Наконец, если нам требуется найти общецерковный способ почитания и поминовения всех жертв богоборческой власти, то почему бы нам не обратиться к прежде всего к определению Собора 1918 г.? Оно, в частности, предписывает «установить по всей России ежегодное молитвенное поминовение в день 25 января (ст. стиля), или в следующий за сим воскресный день (вечером) всех усопших в нынешнюю лютую годину гонений исповедников и мучеников»60. Эта дата – день смерти митрополита Владимира, ставшей для участников собора своего рода знамением. С недавних пор это постановление стало исполняться на практике, и мне представляется, что придание именно этой службе особого, общецерковного и даже общенационального характера может стать важнейшим символом покаяния и поминовения.

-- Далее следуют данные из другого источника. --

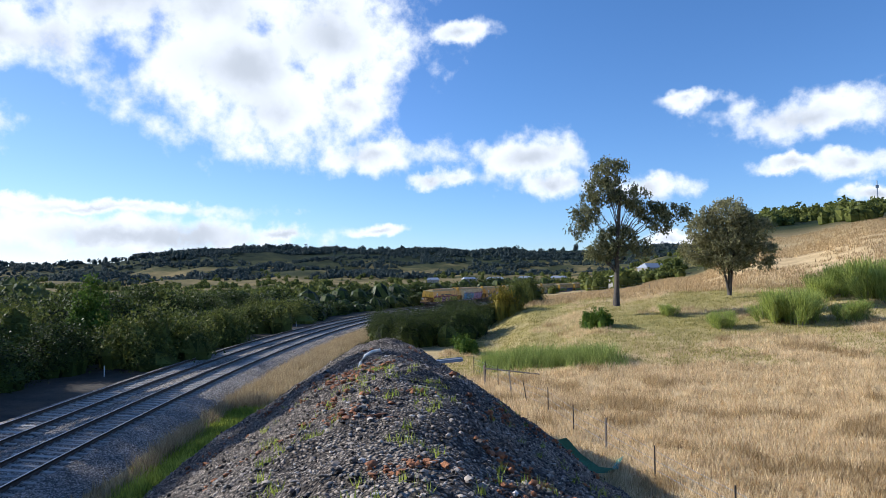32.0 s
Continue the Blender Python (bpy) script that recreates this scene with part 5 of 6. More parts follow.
def far_scrub(name, label, bearings, radii, n, size, leaf, seed, lowest=0.0, patch=60.0, per=40, blade=1.0, width=1.0):
    """Distant scrub in one mesh: rough tufts of leaf faces on the ground, thick in some places and absent in others."""
    rnd = np.random.RandomState(seed)
    b = rnd.uniform(*bearings, n)
    r = rnd.uniform(radii[0] ** 0.5, radii[1] ** 0.5, n) ** 2
    vs = []
    for bb, rr in zip(b, r):
        x, y = around(bb, rr)
        if rr < 330 and rail_distance(x, y)[2] < 14:
            continue
        if fbm(x, y, patch, seed) < lowest:
            continue
        h = size * (0.55 + 0.8 * rnd.rand())
        z = ground_z(x, y)
        knobs = rnd.normal(size=(4, 3)) * np.array([0.24, 0.24, 0.13]) * h * width
        d = rnd.normal(size=(per, 3))
        d /= np.linalg.norm(d, axis=1)[:, None]
        d[:, 2] = np.abs(d[:, 2]) * 1.15 - 0.3
        kn = rnd.randint(4, size=per)
        d = d * (0.8 + 0.3 * rnd.rand(per, 1)) * np.array([0.36 * width, 0.36 * width, 0.36]) * h + knobs[kn] + np.array([x, y, z + 0.42 * h])
        a = rnd.normal(size=(per, 3))
        a /= np.linalg.norm(a, axis=1)[:, None]
        c = np.cross(a, rnd.normal(size=(per, 3)))
        c /= np.linalg.norm(c, axis=1)[:, None]
        a, c = a * h * 0.15 * blade, c * h * 0.13 * blade
        vs.append(np.stack([d - a, d + a + c, d + a - c], 1).reshape(-1, 3))
        for kx, ky, kz in knobs[:2]:
            vs.append(heart(x + kx, y + ky, z, 0.34 * h * width, 0.68 * h + kz, 7))
    v = np.concatenate(vs)
    ob = new(name, array_mesh(name, v, np.arange(len(v)).reshape(-1, 3), leaf))
    return tagged(ob, label, "scrub", kind="stuff")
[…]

Впрочем, дата может быть выбрана и другая, важно не это. Важно, что собор предписал нам поминать не отдельных людей, будь то митрополит Владимир или государь император, а всех исповедников и мучеников, имена которых мы восстановить не в силах.

Россия царская – советская – республиканская.

Казалось бы, рассмотренные в этой статье вопросы имеют очень узкое значение. Строго говоря, мы разбирали вопрос о богословском осмыслении возможной канонизации нескольких человек. Однако на практике оказывается, что мотивировка этой канонизации (или, что представляется практически невероятным, отказа от нее) послужит весьма знаменательным символом, станет зримым воплощением отношения нашей Церкви и нашей страны к своему историческому наследию. Внимательнее присмотревшись к истории, мы увидим, что очень многие архетипы общественного сознания прошли, несколько видоизменившись, через весь двадцатый век, невзирая на резкие политические перемены.